O Pequeno Príncipe e suas lições de infância

07/03/2019

 

 

Filmes, cartazes, cadernetas e outros objetos trazem frases de efeito de O pequeno príncipe, clássico da literatura infantil universal escrito por Antoine de Saint-Exupéry em 1943. A história do principezinho perdido no deserto africano, sucesso de leitura no mundo todo, que traz ditos famosos como “só se vê bem com o coração. O essencial é invisível aos olhos”, é por vezes desgastada em ações de venda e marketing. Em meio a tantos usos, como não banalizar a obra filosófica e cheia de reflexões decorrentes de seu período histórico, marcado pela Segunda Guerra Mundial?

 

 

Foi com essa inquietação que a pesquisadora de literatura francesa e uma das principais especialistas na obra de Exupéry no Brasil, Mônica Cristina Corrêa, decidiu produzir um material especialmente para professores trabalharem o livro em sala de aula. Ela escreveu um guia de leitura (disponível no site da Companhia das Letras) e gravou uma série de vídeos intitulada Pegadas do Pequeno Príncipe (disponíveis no YouTube) com opções de interpretação à obra que ultrapassam o senso comum.

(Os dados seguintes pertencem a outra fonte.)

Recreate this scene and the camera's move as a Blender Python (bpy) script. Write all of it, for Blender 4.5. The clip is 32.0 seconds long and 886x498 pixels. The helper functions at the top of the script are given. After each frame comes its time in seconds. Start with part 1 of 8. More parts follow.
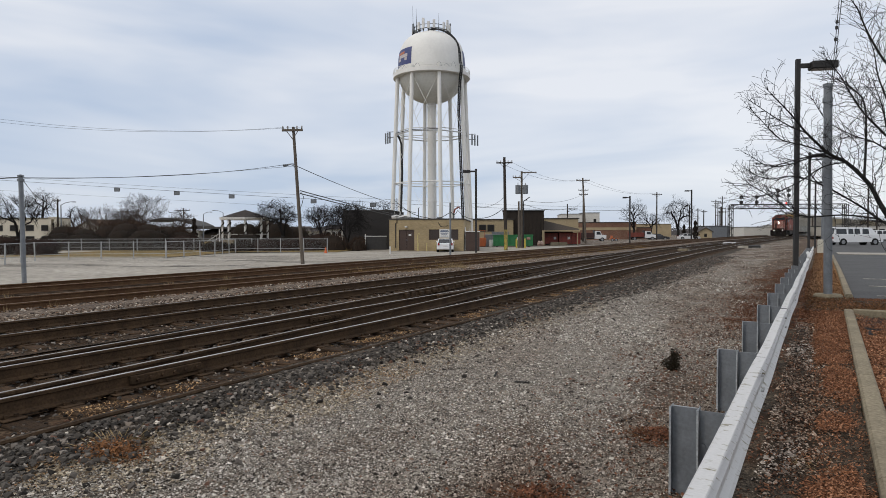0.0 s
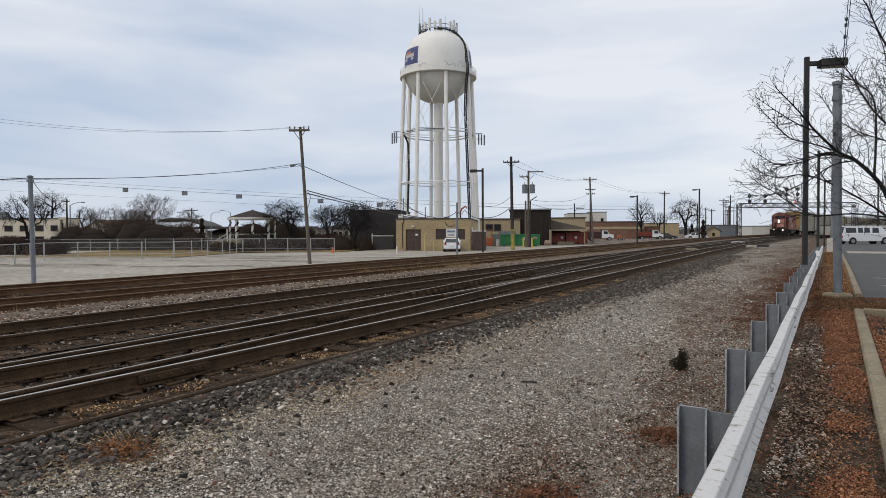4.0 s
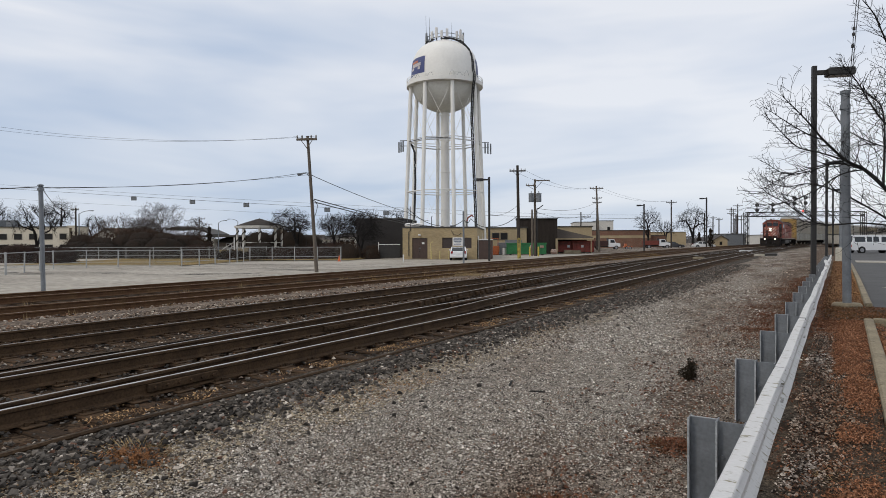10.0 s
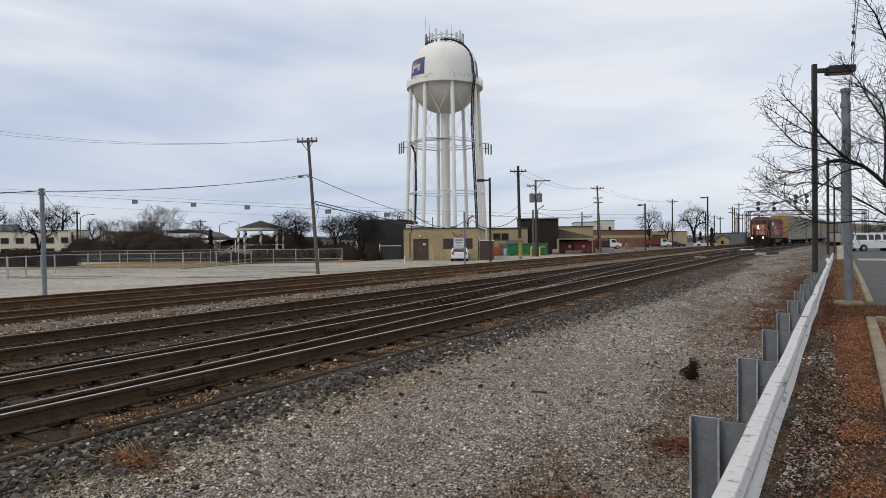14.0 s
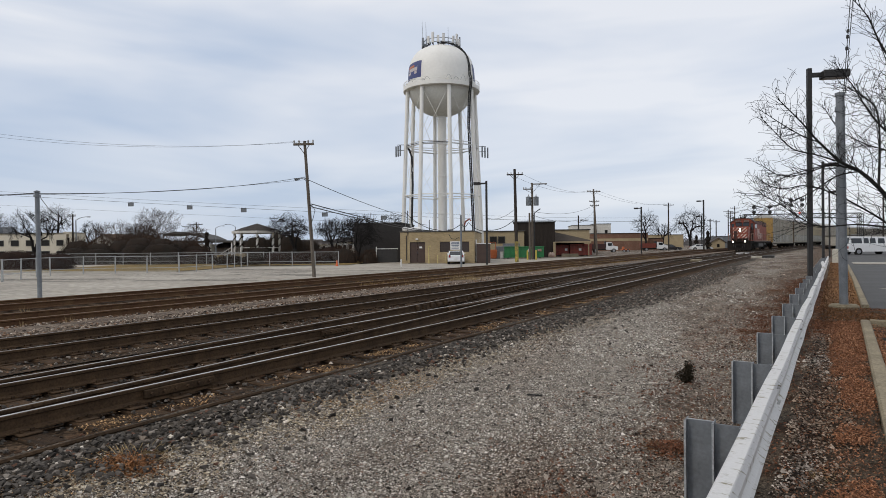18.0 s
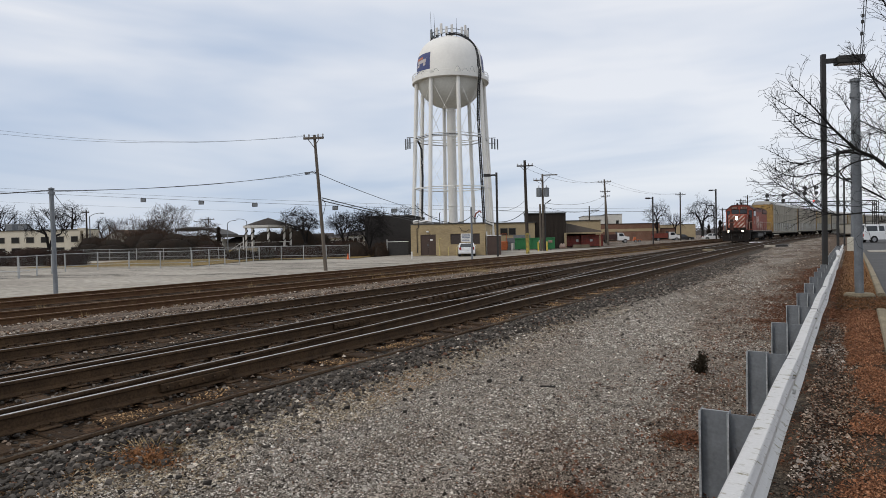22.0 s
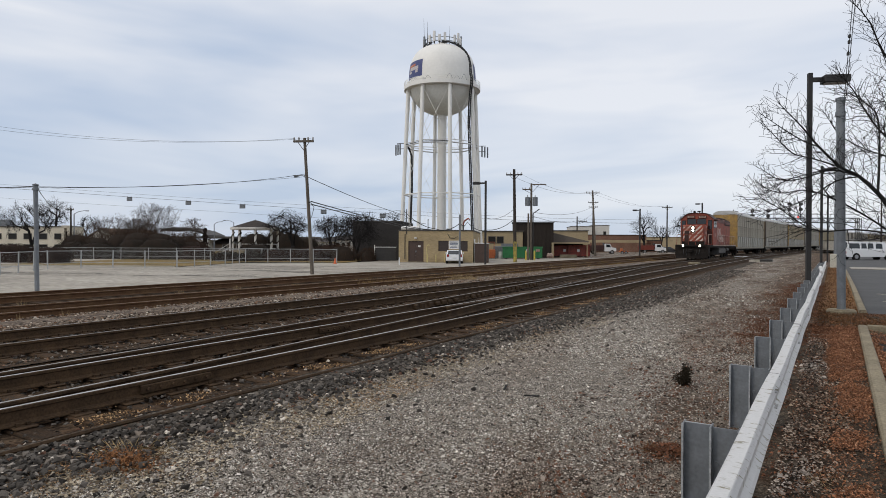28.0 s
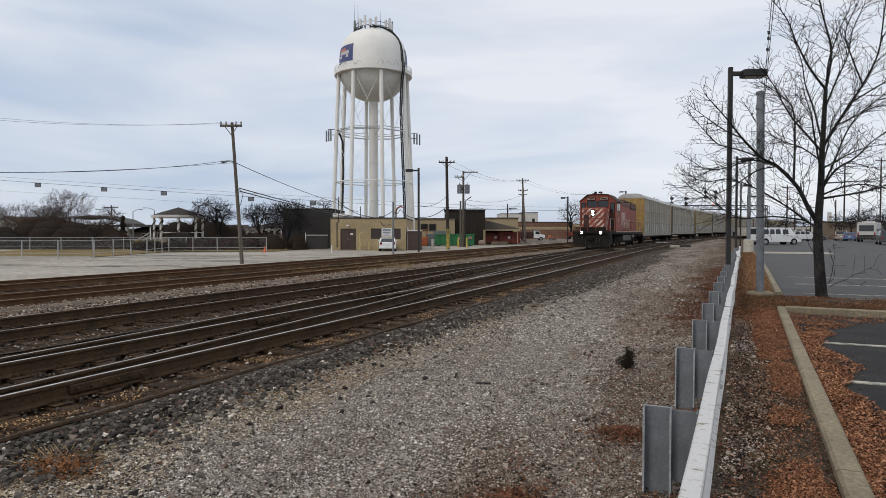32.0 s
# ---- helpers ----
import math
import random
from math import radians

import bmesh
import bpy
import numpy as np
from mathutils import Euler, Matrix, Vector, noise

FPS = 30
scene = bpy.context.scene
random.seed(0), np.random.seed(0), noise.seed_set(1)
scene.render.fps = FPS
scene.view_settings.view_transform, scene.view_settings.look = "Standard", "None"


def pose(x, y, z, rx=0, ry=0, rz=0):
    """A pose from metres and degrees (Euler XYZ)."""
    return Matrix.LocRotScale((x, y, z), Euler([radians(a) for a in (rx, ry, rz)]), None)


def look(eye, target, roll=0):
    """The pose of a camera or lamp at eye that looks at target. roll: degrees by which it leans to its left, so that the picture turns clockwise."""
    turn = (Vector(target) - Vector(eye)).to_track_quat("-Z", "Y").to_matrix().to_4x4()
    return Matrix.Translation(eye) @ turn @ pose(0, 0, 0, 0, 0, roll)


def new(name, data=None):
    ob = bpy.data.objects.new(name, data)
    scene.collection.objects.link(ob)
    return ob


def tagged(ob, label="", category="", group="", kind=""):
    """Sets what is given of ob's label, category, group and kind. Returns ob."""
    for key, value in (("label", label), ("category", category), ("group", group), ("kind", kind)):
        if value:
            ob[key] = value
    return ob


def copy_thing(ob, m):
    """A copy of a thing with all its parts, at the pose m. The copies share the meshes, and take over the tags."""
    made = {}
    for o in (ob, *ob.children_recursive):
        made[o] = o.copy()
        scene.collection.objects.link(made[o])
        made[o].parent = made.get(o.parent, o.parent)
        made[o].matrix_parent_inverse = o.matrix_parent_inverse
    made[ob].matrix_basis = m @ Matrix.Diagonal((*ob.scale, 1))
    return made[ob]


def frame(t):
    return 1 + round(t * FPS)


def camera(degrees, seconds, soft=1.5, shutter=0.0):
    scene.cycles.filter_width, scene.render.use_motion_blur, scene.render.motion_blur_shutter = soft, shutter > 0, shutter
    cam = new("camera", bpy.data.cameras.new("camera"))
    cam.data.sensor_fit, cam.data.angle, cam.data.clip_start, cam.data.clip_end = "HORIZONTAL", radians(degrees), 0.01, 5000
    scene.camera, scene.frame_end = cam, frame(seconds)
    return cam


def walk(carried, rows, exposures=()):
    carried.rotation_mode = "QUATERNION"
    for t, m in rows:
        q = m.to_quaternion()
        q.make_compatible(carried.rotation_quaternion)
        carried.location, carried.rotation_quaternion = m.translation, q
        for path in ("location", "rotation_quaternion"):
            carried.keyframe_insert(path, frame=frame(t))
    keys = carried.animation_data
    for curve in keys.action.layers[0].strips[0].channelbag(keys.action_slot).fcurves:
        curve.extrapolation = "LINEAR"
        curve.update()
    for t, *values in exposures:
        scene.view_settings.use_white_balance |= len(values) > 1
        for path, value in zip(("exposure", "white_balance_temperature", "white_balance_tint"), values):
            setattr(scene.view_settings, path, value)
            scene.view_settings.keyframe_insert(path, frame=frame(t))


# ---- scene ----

Curadora de exposições como Espaço Zeperri (2007), Saint-Exupéry, Zeperri e o Pequeno Príncipe (2009), Ano da França no Brasil (2009) e O aviador e o pescador (2011?2012), ela propõe uma leitura que respeite a complexidade da obra. A pesquisadora indica ser imprescindível partir do contexto histórico da época, para depois aprofundar-se em questões filosóficas e atemporais. Resgata, então, primeiramente a biografia do autor francês, que trabalhou como piloto de reconhecimento durante a guerra.

O livro desfia temas áridos como morte, solidão e efemeridade. A jiboia que devora um elefante já no início da história é interpretada pela pesquisadora como o nazismo que devora os demais povos. Na última página, a ilustração em preto e branco traz uma paisagem de deserto onde há uma única estrela, indicando um forte sentimento de estar só no mundo. Para compensar essa realidade, que Mônica chama de "cenário nefasto" do livro, Saint-Exupéry recorre ao território da infância. Em Piloto de guerra, publicado em 1942, o autor escreve: “A infância, esse grande território de onde cada um veio! De onde sou? Sou da minha infância como de um território...”.

 

 

Segundo a especialista, esses temas existenciais, como a morte e a efemeridade, conversam com esse "território da infância" por conta da dicotomia visível/invisível que percorre toda a narrativa. Ela fica bem clara no episódio em que o pequeno príncipe pede ao piloto que ele desenhe um carneirinho. O piloto faz várias tentativas, nenhuma boa o suficiente para o menino. Quando finalmente o piloto desenha uma caixa com furos e diz que o carneirinho está ali dentro, basta imaginá-lo, o garoto enfim se dá por satisfeito. Daí a relação clara entre a dualidade material/espiritual e a imaginação presente na infância, território tão celebrado por Exupéry.

As análises feitas por Mônica questionam toda a leitura superficial de que a ambientação da obra seria apenas alegre e pueril. Ela explica que nenhum personagem do livro é retratado sorrindo e que as cores das ilustrações nunca são vibrantes demais. Sim, o livro é repleto de tristeza e reflexão, tendo como pano de fundo um local bastante conhecido por Exupéry: o norte da África durante Segunda Guerra Mundial, local que ele sobrevoou com frequência, devido às colônias francesas que ali existiam.

Ela também explica nos vídeos que o autor remete constantemente a história à mentalidade de um “ideal primordial”, ou seja, de que é preciso "procurar com o coração para apreender o 'essencial invisível'". Está na jornada do pequeno príncipe, uma jornada de autoconhecimento. A cada planeta que a criança visita, um personagem caricatural representa uma instância corrompida do ser. O rei, por exemplo, é despido de autoridade, pois não tem súditos que o sigam. O vaidoso não tem admiradores. Todos estão sempre sozinhos, o que, na interpretação de Mônica, indica que os planetas não simbolizariam locais, mas universos pessoais.

 

 

O “ideal primordial” também está na dedicatória do livro, em que o autor lembra seus leitores de que, apesar de dedicar seu texto a um adulto (seu amigo Léon Werth), ele, por sua vez, já foi uma criança. Assim, em tempo de guerra e violência, o “ideal primordial” nos lembra daquilo que realmente importa e traz alertas aos adultos. Está na figura da jiboia devorando um grande mamífero, no livro, confundida com um chapéu. “Se vemos um chapéu onde está uma jiboia devorando um elefante, não estamos enxergando a realidade”, conclui a pesquisadora.